As I listened and talked with leaders while discerning this call, I assessed that while you would not need to do a full Mission Exploration Team (MET) process, the way churches do in the interim process, I felt that some of the lessons and learnings of Mission Exploration would help First Lutheran at this time. This would give First a structured way to look at our past, our present community and context, and the values and identity we carry with us into the future.
I will supplement the MET Process with some of the useful tools, practices and knowledge I’ve received in my training as an ELCA Mission Developer, Interim Ministry Network, as a Community Organizer through the PICO Network (People Empowering Communities through Organizing). I want more people to know what I know and to help equip the team for their work and to be great leaders in the congregation and community.
Like a MET, we want the team to be representative of the congregation, and have a diversity of demographics, experiences and opinions. Our time together as a Mission Planning Team will be centered in prayer as we invite the Holy Spirit and God’s Wisdom into our work and discernment. Learning to listen to God helps us listen to others and the world around us. And like the disciples being sent out two by two, we will send out team members to listen and learn in specific ways based on what they are most interested in and what they feel most called to learn about.
Some team members will learn more about churches in our neighborhood and how our story and purpose can thrive in the midst of them and how we can work together to serve the needs of the neighborhood.
Others will focus on possibilities for collaboration and church redevelopments, studying creative ways this works in other places, and participating in a recently formed Area Ministry Strategy dialogue with pastors and leaders of four other ELCA congregations in West Allis.

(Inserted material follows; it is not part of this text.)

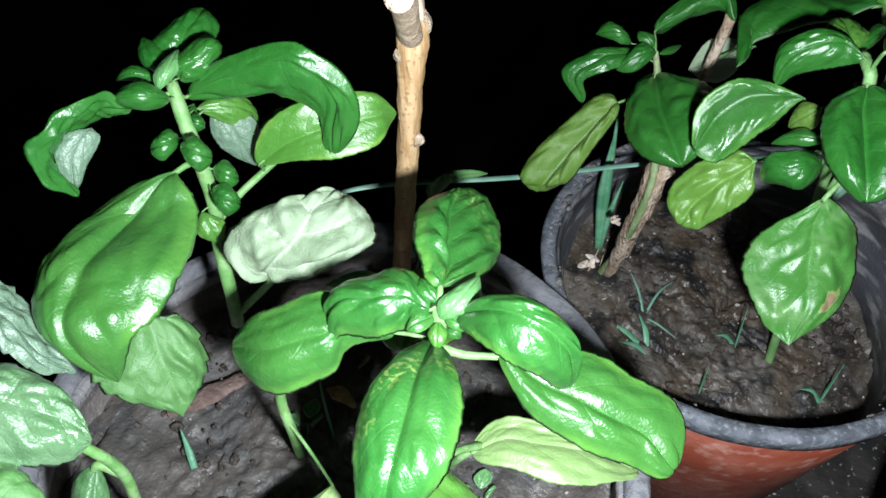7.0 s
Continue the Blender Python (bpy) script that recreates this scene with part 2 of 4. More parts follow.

And we may find ourselves invited into mission exploration work with other congregations that are doing that at the same time we are.
Other team members could be called to engage in the work of the synod and the ELCA, to review and experience resources that they are recommending. This can include participating in events like the Together in Mission Gatherings in February, or Anti-Racism Trainings, or reviewing resources provided to congregations that we often just don’t know about.
Others could study new models and best practices for being church, in our denomination and outside of it, to inspire us and give us ideas.
We will bring our work back to the larger group and the congregation and in the process, I hope the MPT, shaped by what we are hearing and learning, can become the heart of our community as we move into the future and invite more people in.
I hope you will consider being a part of this exciting and valuable experience!